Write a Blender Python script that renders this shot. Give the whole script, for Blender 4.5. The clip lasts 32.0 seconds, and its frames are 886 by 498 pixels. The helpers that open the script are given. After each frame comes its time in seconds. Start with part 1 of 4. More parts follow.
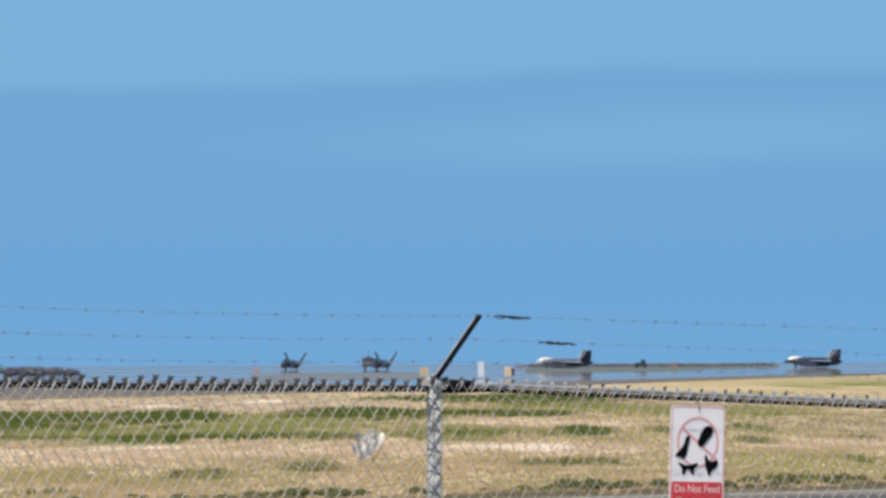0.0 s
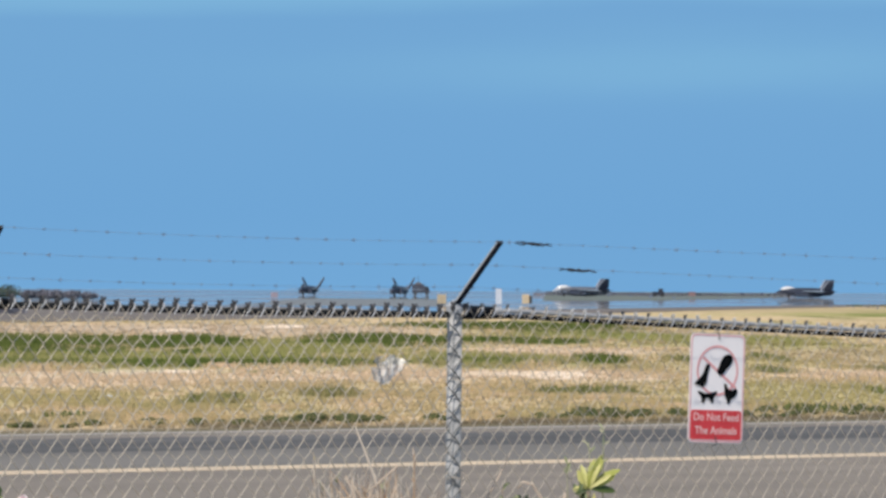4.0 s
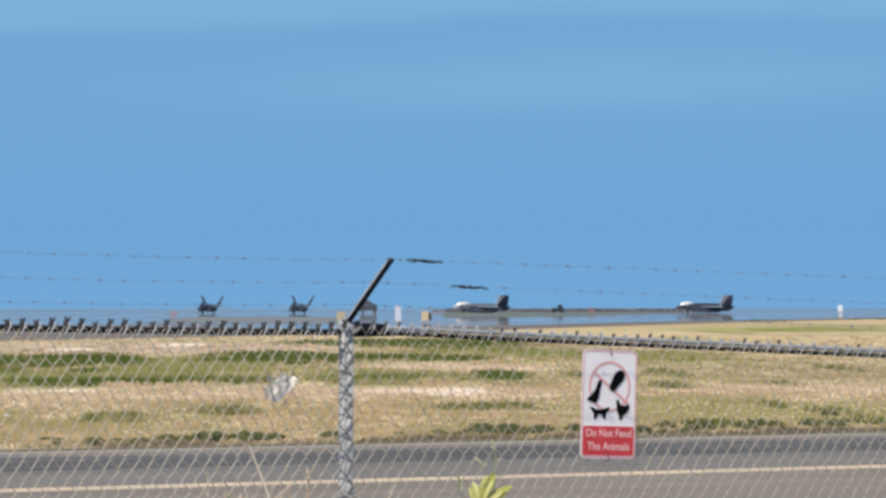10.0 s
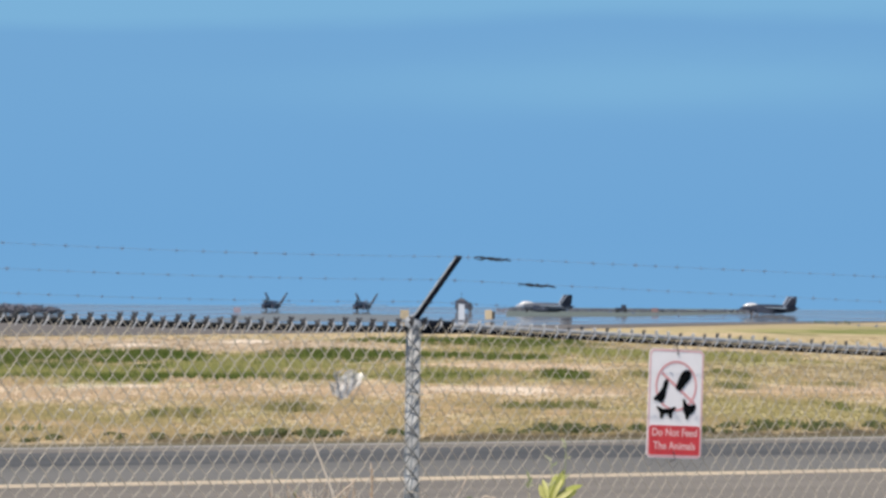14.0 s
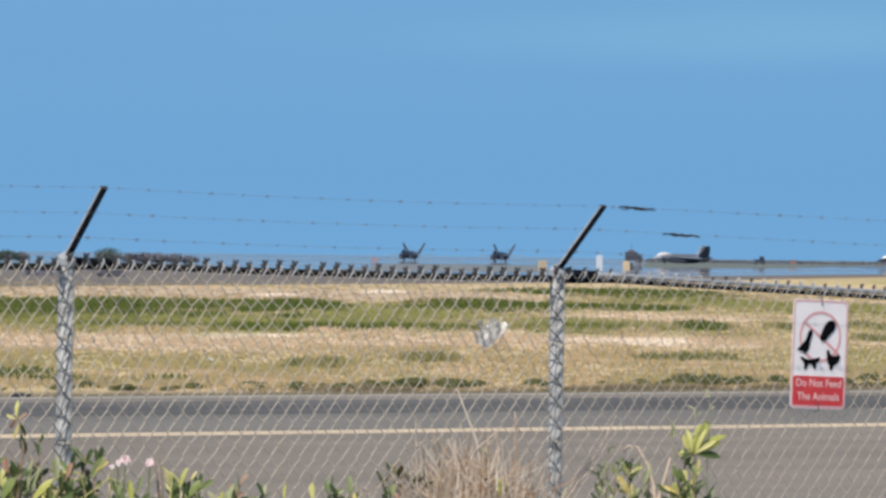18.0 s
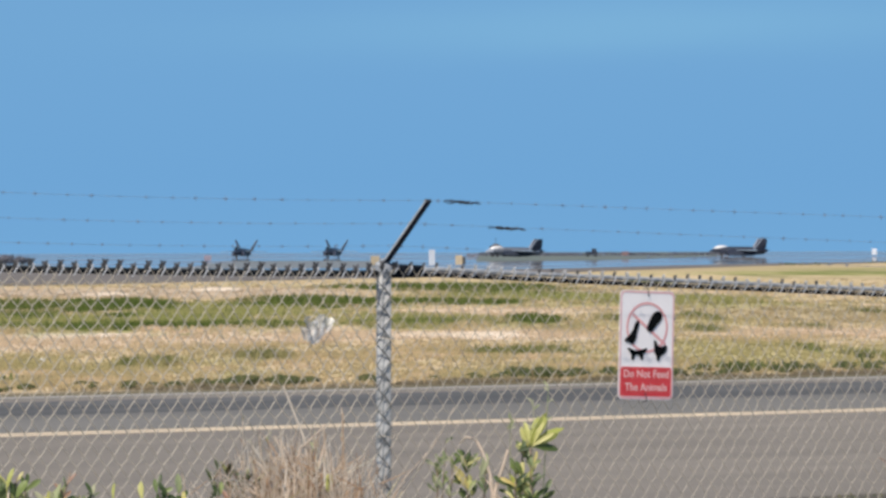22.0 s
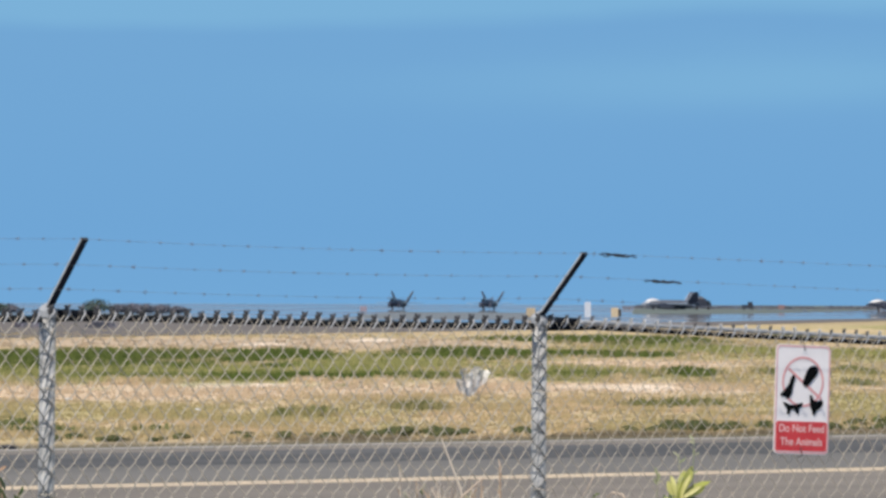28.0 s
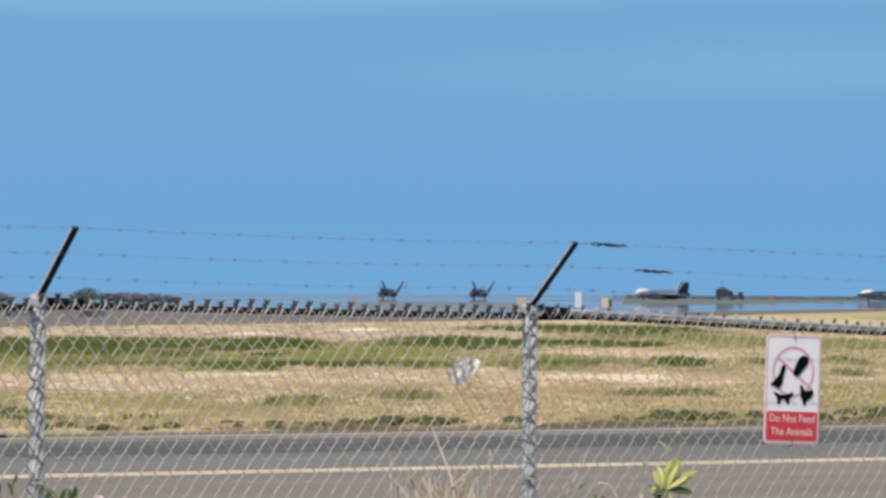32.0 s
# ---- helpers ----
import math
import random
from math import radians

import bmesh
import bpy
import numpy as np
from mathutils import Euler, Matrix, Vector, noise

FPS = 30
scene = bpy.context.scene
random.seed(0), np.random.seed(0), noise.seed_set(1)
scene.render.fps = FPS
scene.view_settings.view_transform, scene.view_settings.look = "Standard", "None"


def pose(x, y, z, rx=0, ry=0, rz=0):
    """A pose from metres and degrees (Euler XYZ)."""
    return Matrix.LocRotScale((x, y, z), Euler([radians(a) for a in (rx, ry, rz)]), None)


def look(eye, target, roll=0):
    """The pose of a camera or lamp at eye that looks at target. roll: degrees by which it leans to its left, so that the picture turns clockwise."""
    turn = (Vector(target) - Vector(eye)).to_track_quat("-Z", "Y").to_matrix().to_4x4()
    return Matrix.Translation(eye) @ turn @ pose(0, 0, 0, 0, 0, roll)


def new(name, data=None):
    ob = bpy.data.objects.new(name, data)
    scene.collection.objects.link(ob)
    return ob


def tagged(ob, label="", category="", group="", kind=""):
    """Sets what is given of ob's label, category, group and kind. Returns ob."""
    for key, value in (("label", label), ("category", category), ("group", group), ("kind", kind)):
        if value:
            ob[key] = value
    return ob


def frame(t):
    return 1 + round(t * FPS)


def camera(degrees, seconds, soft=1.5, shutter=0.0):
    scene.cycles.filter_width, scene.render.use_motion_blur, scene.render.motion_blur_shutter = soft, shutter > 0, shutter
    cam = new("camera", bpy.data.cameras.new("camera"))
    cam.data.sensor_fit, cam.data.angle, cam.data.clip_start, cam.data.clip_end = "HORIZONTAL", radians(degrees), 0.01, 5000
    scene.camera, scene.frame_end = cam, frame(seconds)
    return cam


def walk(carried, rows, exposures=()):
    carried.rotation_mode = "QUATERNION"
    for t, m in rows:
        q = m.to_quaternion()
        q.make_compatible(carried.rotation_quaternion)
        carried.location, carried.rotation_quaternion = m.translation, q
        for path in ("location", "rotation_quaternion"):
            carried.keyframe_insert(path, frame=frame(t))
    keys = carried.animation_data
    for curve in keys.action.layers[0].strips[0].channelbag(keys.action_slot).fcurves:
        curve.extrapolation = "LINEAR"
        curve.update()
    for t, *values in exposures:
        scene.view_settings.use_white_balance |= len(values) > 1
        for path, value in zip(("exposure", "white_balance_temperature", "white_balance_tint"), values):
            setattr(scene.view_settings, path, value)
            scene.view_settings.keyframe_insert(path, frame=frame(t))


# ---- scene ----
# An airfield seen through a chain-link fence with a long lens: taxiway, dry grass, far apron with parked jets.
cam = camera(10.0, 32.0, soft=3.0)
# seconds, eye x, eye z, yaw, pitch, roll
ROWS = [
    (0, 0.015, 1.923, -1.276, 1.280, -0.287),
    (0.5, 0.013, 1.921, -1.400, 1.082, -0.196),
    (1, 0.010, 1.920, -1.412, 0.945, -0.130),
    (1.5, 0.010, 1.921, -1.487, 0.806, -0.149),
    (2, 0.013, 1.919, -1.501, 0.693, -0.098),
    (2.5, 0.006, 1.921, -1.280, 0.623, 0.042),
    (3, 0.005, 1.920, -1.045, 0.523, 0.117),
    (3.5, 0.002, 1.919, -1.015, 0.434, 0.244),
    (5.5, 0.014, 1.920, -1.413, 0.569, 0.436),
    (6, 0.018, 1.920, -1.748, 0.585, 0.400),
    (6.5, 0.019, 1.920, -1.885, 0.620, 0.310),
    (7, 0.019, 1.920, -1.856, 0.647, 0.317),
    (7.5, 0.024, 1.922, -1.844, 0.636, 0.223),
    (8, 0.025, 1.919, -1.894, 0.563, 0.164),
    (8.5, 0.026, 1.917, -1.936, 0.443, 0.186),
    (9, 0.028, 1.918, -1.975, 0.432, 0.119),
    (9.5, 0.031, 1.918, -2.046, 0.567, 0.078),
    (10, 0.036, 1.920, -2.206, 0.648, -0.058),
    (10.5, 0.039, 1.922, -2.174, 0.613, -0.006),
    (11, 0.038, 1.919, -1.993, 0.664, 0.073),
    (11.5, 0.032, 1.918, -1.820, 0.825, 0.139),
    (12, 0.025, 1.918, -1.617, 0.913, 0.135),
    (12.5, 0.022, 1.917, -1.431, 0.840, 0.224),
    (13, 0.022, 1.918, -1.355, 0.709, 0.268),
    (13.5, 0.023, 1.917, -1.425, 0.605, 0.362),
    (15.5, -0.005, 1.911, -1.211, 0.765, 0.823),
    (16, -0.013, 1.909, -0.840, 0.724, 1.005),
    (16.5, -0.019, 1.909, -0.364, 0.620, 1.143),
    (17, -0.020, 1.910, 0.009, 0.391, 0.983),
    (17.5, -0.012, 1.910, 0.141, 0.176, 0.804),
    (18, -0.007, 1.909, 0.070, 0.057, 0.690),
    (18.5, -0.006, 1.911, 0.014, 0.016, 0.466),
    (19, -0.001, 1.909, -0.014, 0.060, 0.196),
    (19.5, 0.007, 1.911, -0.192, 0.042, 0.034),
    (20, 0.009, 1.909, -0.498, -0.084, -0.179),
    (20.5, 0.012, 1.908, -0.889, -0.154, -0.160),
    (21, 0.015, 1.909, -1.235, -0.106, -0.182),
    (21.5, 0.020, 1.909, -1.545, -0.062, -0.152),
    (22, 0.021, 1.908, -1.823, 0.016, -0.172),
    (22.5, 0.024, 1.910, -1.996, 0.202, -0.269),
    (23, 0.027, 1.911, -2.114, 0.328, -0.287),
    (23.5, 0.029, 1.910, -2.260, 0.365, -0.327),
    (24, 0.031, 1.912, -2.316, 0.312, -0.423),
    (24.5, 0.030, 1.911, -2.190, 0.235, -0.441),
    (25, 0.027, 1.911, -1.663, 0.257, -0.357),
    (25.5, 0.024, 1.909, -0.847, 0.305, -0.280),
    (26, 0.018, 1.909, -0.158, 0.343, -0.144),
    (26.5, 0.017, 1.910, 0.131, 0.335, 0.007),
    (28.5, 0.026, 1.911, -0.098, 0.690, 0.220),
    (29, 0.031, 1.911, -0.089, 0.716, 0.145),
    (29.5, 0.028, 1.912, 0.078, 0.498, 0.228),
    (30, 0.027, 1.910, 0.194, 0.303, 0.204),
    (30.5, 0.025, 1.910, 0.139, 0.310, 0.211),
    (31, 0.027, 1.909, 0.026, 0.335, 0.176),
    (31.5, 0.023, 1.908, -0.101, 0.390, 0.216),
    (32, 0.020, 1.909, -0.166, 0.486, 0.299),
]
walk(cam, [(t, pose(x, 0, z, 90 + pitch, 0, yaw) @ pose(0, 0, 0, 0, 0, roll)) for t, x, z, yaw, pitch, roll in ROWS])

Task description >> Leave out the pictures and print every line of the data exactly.

Response below >>
Write a Blender Python script that renders this shot. Give the whole script, for Blender 4.5. The clip lasts 32.0 seconds, and its frames are 886 by 498 pixels. The helpers that open the script are given. After each frame comes its time in seconds. Start with part 1 of 4. More parts follow.
0.0 s
4.0 s
10.0 s
14.0 s
18.0 s
22.0 s
28.0 s
32.0 s
# ---- helpers ----
import math
import random
from math import radians

import bmesh
import bpy
import numpy as np
from mathutils import Euler, Matrix, Vector, noise

FPS = 30
scene = bpy.context.scene
random.seed(0), np.random.seed(0), noise.seed_set(1)
scene.render.fps = FPS
scene.view_settings.view_transform, scene.view_settings.look = "Standard", "None"


def pose(x, y, z, rx=0, ry=0, rz=0):
    """A pose from metres and degrees (Euler XYZ)."""
    return Matrix.LocRotScale((x, y, z), Euler([radians(a) for a in (rx, ry, rz)]), None)


def look(eye, target, roll=0):
    """The pose of a camera or lamp at eye that looks at target. roll: degrees by which it leans to its left, so that the picture turns clockwise."""
    turn = (Vector(target) - Vector(eye)).to_track_quat("-Z", "Y").to_matrix().to_4x4()
    return Matrix.Translation(eye) @ turn @ pose(0, 0, 0, 0, 0, roll)


def new(name, data=None):
    ob = bpy.data.objects.new(name, data)
    scene.collection.objects.link(ob)
    return ob


def tagged(ob, label="", category="", group="", kind=""):
    """Sets what is given of ob's label, category, group and kind. Returns ob."""
    for key, value in (("label", label), ("category", category), ("group", group), ("kind", kind)):
        if value:
            ob[key] = value
    return ob


def frame(t):
    return 1 + round(t * FPS)


def camera(degrees, seconds, soft=1.5, shutter=0.0):
    scene.cycles.filter_width, scene.render.use_motion_blur, scene.render.motion_blur_shutter = soft, shutter > 0, shutter
    cam = new("camera", bpy.data.cameras.new("camera"))
    cam.data.sensor_fit, cam.data.angle, cam.data.clip_start, cam.data.clip_end = "HORIZONTAL", radians(degrees), 0.01, 5000
    scene.camera, scene.frame_end = cam, frame(seconds)
    return cam


def walk(carried, rows, exposures=()):
    carried.rotation_mode = "QUATERNION"
    for t, m in rows:
        q = m.to_quaternion()
        q.make_compatible(carried.rotation_quaternion)
        carried.location, carried.rotation_quaternion = m.translation, q
        for path in ("location", "rotation_quaternion"):
            carried.keyframe_insert(path, frame=frame(t))
    keys = carried.animation_data
    for curve in keys.action.layers[0].strips[0].channelbag(keys.action_slot).fcurves:
        curve.extrapolation = "LINEAR"
        curve.update()
    for t, *values in exposures:
        scene.view_settings.use_white_balance |= len(values) > 1
        for path, value in zip(("exposure", "white_balance_temperature", "white_balance_tint"), values):
            setattr(scene.view_settings, path, value)
            scene.view_settings.keyframe_insert(path, frame=frame(t))


# ---- scene ----
# An airfield seen through a chain-link fence with a long lens: taxiway, dry grass, far apron with parked jets.
cam = camera(10.0, 32.0, soft=3.0)
# seconds, eye x, eye z, yaw, pitch, roll
ROWS = [
    (0, 0.015, 1.923, -1.276, 1.280, -0.287),
    (0.5, 0.013, 1.921, -1.400, 1.082, -0.196),
    (1, 0.010, 1.920, -1.412, 0.945, -0.130),
    (1.5, 0.010, 1.921, -1.487, 0.806, -0.149),
    (2, 0.013, 1.919, -1.501, 0.693, -0.098),
    (2.5, 0.006, 1.921, -1.280, 0.623, 0.042),
    (3, 0.005, 1.920, -1.045, 0.523, 0.117),
    (3.5, 0.002, 1.919, -1.015, 0.434, 0.244),
    (5.5, 0.014, 1.920, -1.413, 0.569, 0.436),
    (6, 0.018, 1.920, -1.748, 0.585, 0.400),
    (6.5, 0.019, 1.920, -1.885, 0.620, 0.310),
    (7, 0.019, 1.920, -1.856, 0.647, 0.317),
    (7.5, 0.024, 1.922, -1.844, 0.636, 0.223),
    (8, 0.025, 1.919, -1.894, 0.563, 0.164),
    (8.5, 0.026, 1.917, -1.936, 0.443, 0.186),
    (9, 0.028, 1.918, -1.975, 0.432, 0.119),
    (9.5, 0.031, 1.918, -2.046, 0.567, 0.078),
    (10, 0.036, 1.920, -2.206, 0.648, -0.058),
    (10.5, 0.039, 1.922, -2.174, 0.613, -0.006),
    (11, 0.038, 1.919, -1.993, 0.664, 0.073),
    (11.5, 0.032, 1.918, -1.820, 0.825, 0.139),
    (12, 0.025, 1.918, -1.617, 0.913, 0.135),
    (12.5, 0.022, 1.917, -1.431, 0.840, 0.224),
    (13, 0.022, 1.918, -1.355, 0.709, 0.268),
    (13.5, 0.023, 1.917, -1.425, 0.605, 0.362),
    (15.5, -0.005, 1.911, -1.211, 0.765, 0.823),
    (16, -0.013, 1.909, -0.840, 0.724, 1.005),
    (16.5, -0.019, 1.909, -0.364, 0.620, 1.143),
    (17, -0.020, 1.910, 0.009, 0.391, 0.983),
    (17.5, -0.012, 1.910, 0.141, 0.176, 0.804),
    (18, -0.007, 1.909, 0.070, 0.057, 0.690),
    (18.5, -0.006, 1.911, 0.014, 0.016, 0.466),
    (19, -0.001, 1.909, -0.014, 0.060, 0.196),
    (19.5, 0.007, 1.911, -0.192, 0.042, 0.034),
    (20, 0.009, 1.909, -0.498, -0.084, -0.179),
    (20.5, 0.012, 1.908, -0.889, -0.154, -0.160),
    (21, 0.015, 1.909, -1.235, -0.106, -0.182),
    (21.5, 0.020, 1.909, -1.545, -0.062, -0.152),
    (22, 0.021, 1.908, -1.823, 0.016, -0.172),
    (22.5, 0.024, 1.910, -1.996, 0.202, -0.269),
    (23, 0.027, 1.911, -2.114, 0.328, -0.287),
    (23.5, 0.029, 1.910, -2.260, 0.365, -0.327),
    (24, 0.031, 1.912, -2.316, 0.312, -0.423),
    (24.5, 0.030, 1.911, -2.190, 0.235, -0.441),
    (25, 0.027, 1.911, -1.663, 0.257, -0.357),
    (25.5, 0.024, 1.909, -0.847, 0.305, -0.280),
    (26, 0.018, 1.909, -0.158, 0.343, -0.144),
    (26.5, 0.017, 1.910, 0.131, 0.335, 0.007),
    (28.5, 0.026, 1.911, -0.098, 0.690, 0.220),
    (29, 0.031, 1.911, -0.089, 0.716, 0.145),
    (29.5, 0.028, 1.912, 0.078, 0.498, 0.228),
    (30, 0.027, 1.910, 0.194, 0.303, 0.204),
    (30.5, 0.025, 1.910, 0.139, 0.310, 0.211),
    (31, 0.027, 1.909, 0.026, 0.335, 0.176),
    (31.5, 0.023, 1.908, -0.101, 0.390, 0.216),
    (32, 0.020, 1.909, -0.166, 0.486, 0.299),
]
walk(cam, [(t, pose(x, 0, z, 90 + pitch, 0, yaw) @ pose(0, 0, 0, 0, 0, roll)) for t, x, z, yaw, pitch, roll in ROWS])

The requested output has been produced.